Honesty is the best policy. If you’re feeling an imbalance in a relationship, be honest about it. Don't be afraid to voice your feelings (of course, in a respectful way). There’s no use sweeping things under the rug or just hoping that the other person notices enough of your subtle hints before they realize what’s going on.
Check in... regularly. If you’re unsure about whether your contribution is ‘enough’, or if you feel your boundaries are being broken, talk about it! Sometimes it's easy to let emotions take over, making us feel like we simply want to shut down. True, it's good to take time to process emotions, don't let those emotions be the reason you don't communicate.
It takes two to tango. At the end of the day, it takes two - both individuals contribute to the health or dysfunction of each relationship. If you’re in unhealthy relationships, it’s important to look at both sides of the coin. What are you doing to contribute to the relationship? What is the other doing? Do they feel the same way?
Know your own boundaries. Boundaries look different in every relationship. What might work for one person may feel invasive to another. Explore what works for you based on how you feel and the role the person plays in your life. For example, your boundaries with a co-worker will be different to the boundaries you have with your partner. Explore what feels healthy and comfortable.
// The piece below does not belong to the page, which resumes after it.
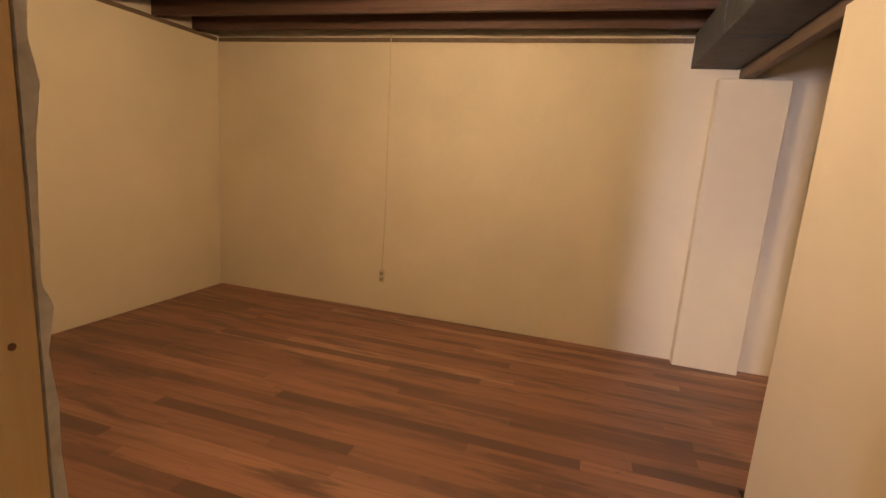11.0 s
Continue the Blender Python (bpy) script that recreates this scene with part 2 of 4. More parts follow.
def galvanised(name, c=(0.42, 0.43, 0.43), rough=0.42, metal=0.75):
    m, nt, b = nodes_of(name)
    v = place_of(nt)
    vor = nt.nodes.new("ShaderNodeTexVoronoi")
    vor.inputs["Scale"].default_value = 55
    nt.links.new(v, vor.inputs["Vector"])
    big = noise_tex(nt, place_of(nt, (2.2, 2.2, 0.7)), 1.6, 4, 0.5)
    col = mix(nt, 0.02, tuple(c), vor.outputs["Color"])
    col = mix(nt, 1.0, col, ramp(nt, big, [(0.3, (0.68, 0.68, 0.67)), (0.7, (1.0, 1.0, 0.98))]), "MULTIPLY")
    grey = nt.nodes.new("ShaderNodeHueSaturation")
    grey.inputs["Saturation"].default_value = 0.25
    nt.links.new(col, grey.inputs["Color"])
    # hand smudges and streaks, dark and pale, over the sheet
    streak = noise_tex(nt, place_of(nt, (5.0, 5.0, 1.3)), 2.4, 6, 0.66)
    spot = noise_tex(nt, v, 17, 5, 0.7)
    col = mix(nt, ramp(nt, streak, [(0.32, (0.5, 0.5, 0.5)), (0.52, (0, 0, 0))]), grey.outputs[0], tuple(x * 0.55 for x in c))
    col = mix(nt, ramp(nt, spot, [(0.60, (0, 0, 0)), (0.74, (0.4, 0.4, 0.4))]), col, tuple(min(1, x * 1.55) for x in c))
    nt.links.new(col, b.inputs["Base Color"])
    nt.links.new(maths(nt, "MULTIPLY_ADD", streak, 0.45, rough - 0.2), b.inputs["Roughness"])
    b.inputs["Metallic"].default_value = metal
    bump(nt, b, big, 0.25, 0.03)
    return m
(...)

Know when to walk away. This is perhaps one of the most challenging tips when it comes to balance in relationships. You can only share how you desire to be treated relationships - you can't control how the other person responds. If the other person is regularly breaking your boundaries, and disrespecting you and needs, it may be time to end the relationship. This is never easy, but critical for self-preservation and self-love.
By keeping these points in mind, you'll not only help others learn the skills necessary to work through their issues on their own, you will also give yourself what you need to be a more compassionate and caring person for the people in your life. It's a win-win!